Let us first inform you where we will not be this week: at Covent Garden seeing the three touring productions by the Kirov opera of St Petersberg, headed by international superstar conductor Valery Gergiev. We're not avoiding it because it will necessarily be bad, but rather because we were promised press tickets to review the performance for another (non-Londonist) publication, and the offer was just reneged. But the grapes probably, truthfully, in fact, would be sour: I mean, even if you've never been to the opera, "old Russian touring production" calls up some ghastly mental images, right?
As for where we will be, we're quite excited about the appearance of Sitar legend Ravi Shankar and his daughter Anoushka, in concert on Wednesday night.

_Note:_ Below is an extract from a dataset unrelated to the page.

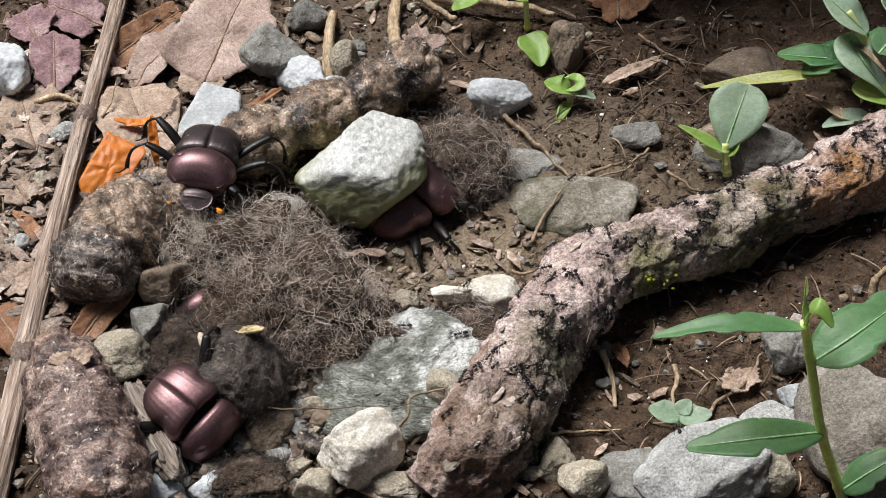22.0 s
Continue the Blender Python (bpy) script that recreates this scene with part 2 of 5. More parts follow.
DUNG = surface("dung", [(0.012, 0.01, 0.011), (0.09, 0.07, 0.06), (0.4, 0.33, 0.28)], 190, 0.42, 0.7, 7, 0.55, vary=0.15, grain=0.5, amp=0.6, span=(0.36, 0.66),
               spots=((0.65, 0.56, 0.46), 650, 0.06), spots2=((0.03, 0.028, 0.036), 60, 0.04), bump_mm=0.7)
DUNGTAN = surface("dung_tan", [(0.04, 0.026, 0.018), (0.25, 0.172, 0.118), (0.55, 0.42, 0.31)], 180, 0.45, 0.7, 7, 0.5, vary=0.1, grain=0.35, amp=0.5, span=(0.36, 0.66),
                  spots=((0.72, 0.65, 0.54), 650, 0.06), spots2=((0.025, 0.018, 0.016), 75, 0.1), bump_mm=0.7)
DUNGMAUVE = surface("dung_mauve", [(0.045, 0.028, 0.028), (0.185, 0.124, 0.106), (0.5, 0.38, 0.315)], 190, 0.4, 0.7, 7, 0.5, vary=0.08, grain=0.5, amp=0.6, span=(0.36, 0.66),
                    spots=((0.7, 0.6, 0.5), 600, 0.05), spots2=((0.24, 0.12, 0.055), 40, 0.02), bump_mm=0.7)
HAIRCORE = surface("hair_mat", [(0.022, 0.015, 0.011), (0.07, 0.05, 0.037), (0.19, 0.145, 0.112)], 260, 0.95, 1.0, 5, 0.1, vary=0.1, bump_mm=1.0, grain=0.35)
HAIR = surface("hair", [(0.28, 0.225, 0.19), (0.45, 0.375, 0.32), (0.62, 0.53, 0.46)], 100, 0.6, 0, 4, 0.4, vary=0.5, island=True, grain=0)
HAIRPALE = surface("pale_hair", [(0.6, 0.52, 0.44), (0.8, 0.72, 0.63)], 100, 0.6, 0, 4, 0.4, vary=0.4, island=True, grain=0)
HAIRDARK = surface("dark_hair", [(0.06, 0.048, 0.042), (0.16, 0.13, 0.112)], 100, 0.6, 0, 4, 0.4, vary=0.5, island=True, grain=0)
HAIRBROWN = surface("brown_hair", [(0.1, 0.062, 0.04), (0.24, 0.165, 0.115)], 100, 0.6, 0, 4, 0.4, vary=0.5, island=True, grain=0)
HAIRBLACK = surface("blackish_hair", [(0.03, 0.024, 0.021), (0.08, 0.065, 0.056)], 100, 0.55, 0, 4, 0.4, vary=0.5, island=True, grain=0)
BALLCORE = surface("dung_ball", [(0.02, 0.015, 0.013), (0.06, 0.047, 0.04), (0.15, 0.12, 0.1)], 260, 0.6, 0.8, 5, 0.4, vary=0, bump_mm=0.7, grain=0.35)
DRYWOOD = surface("weathered_wood", [(0.13, 0.1, 0.08), (0.3, 0.25, 0.21), (0.5, 0.44, 0.38)], 420, 0.85, 1.0, 4, 0.25, vary=0, stretch=(1, 0.1, 1), bump_mm=1.0)
FIBRE = surface("fibre", [(0.16, 0.11, 0.07), (0.3, 0.23, 0.16)], 200, 0.8, 0, 4, 0.3, vary=0.5, island=True)
STRAW = surface("straw", [(0.22, 0.15, 0.09), (0.4, 0.3, 0.19), (0.52, 0.42, 0.29)], 250, 0.75, 0.5, 5, 0.3, vary=0.3, stretch=(1, 0.15, 1))
LITTER = surface("litter", [(0.09, 0.062, 0.045), (0.2, 0.145, 0.11), (0.42, 0.335, 0.27)], 200, 0.85, 0.5, 5, 0.25, vary=0.65, island=True)
LPINK = surface("dead_leaf_pink", [(0.22, 0.155, 0.127), (0.345, 0.255, 0.213), (0.48, 0.38, 0.325)], 90, 0.75, 0.35, 12, 0.3, vary=0.14, amp=0.3, spots=((0.07, 0.045, 0.035), 170, 0.035), spots2=((0.3, 0.25, 0.22), 70, 0.0))
LPURPLE = surface("dead_leaf_purple", [(0.13, 0.075, 0.08), (0.23, 0.14, 0.145), (0.36, 0.26, 0.26)], 110, 0.75, 0.35, 10, 0.3, vary=0.14, amp=0.3, spots=((0.07, 0.045, 0.035), 170, 0.035), spots2=((0.3, 0.25, 0.22), 70, 0.0))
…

Much of the publicity has focused on the superstar status of Shankar père — he is 85 this year. But in fact the Shankar concerto for sitar and Western orchestra that his daughter will be performing is an engrossing piece, a work that is just as interesting for its failures as for its successes. It deserves to be heard and thought about more. In addition, are we the only ones who, perversely, want to hear in the middle of the concert, over a loudspeaker, "Ladies and Gentleman... Miss! Nora! Jones!" Perhaps we are.*
On Friday Anne Sofie von Otter, the Nordic ice princess with the heart of fire, will sing Mahler's Rückert-Lieder. She is a very good singer, and will almost assuredly be the next subject on Proms FrockWatch, a copyrighted feature of Londonist.com. The Mahler continues on Sunday, when Donald Runnicles conducts the BBC Symphony Orchestra and Chorus in Das Klagende Lied, an early Mahler cantata that we're embarrassed to admit we've never heard. But with one of our favorite American mezzos (Michelle DeYoung) and one of our favorite American Verdi Baritones (Mark Delavan) singing, it will be hard to go wrong.
There is much else worthwhile this week (we might just be in the mood for Bobby "Don't Worry Be Happy" McFerrin Sunday, but no promises). So, just to reiterate: pick a concert. Go to the Royal Albert Hall, say two hours or so in advance, maybe more for the superstars. Get in the queue for either the Gallery (far away, but you can lean on something) or the Arena (very close, but you can't lean). Just ask someone which queue is which. Pay £4. It's that easy, people.
[*Nora Jones is the other daughter of Ravi Shankar, see? You all knew this, right?]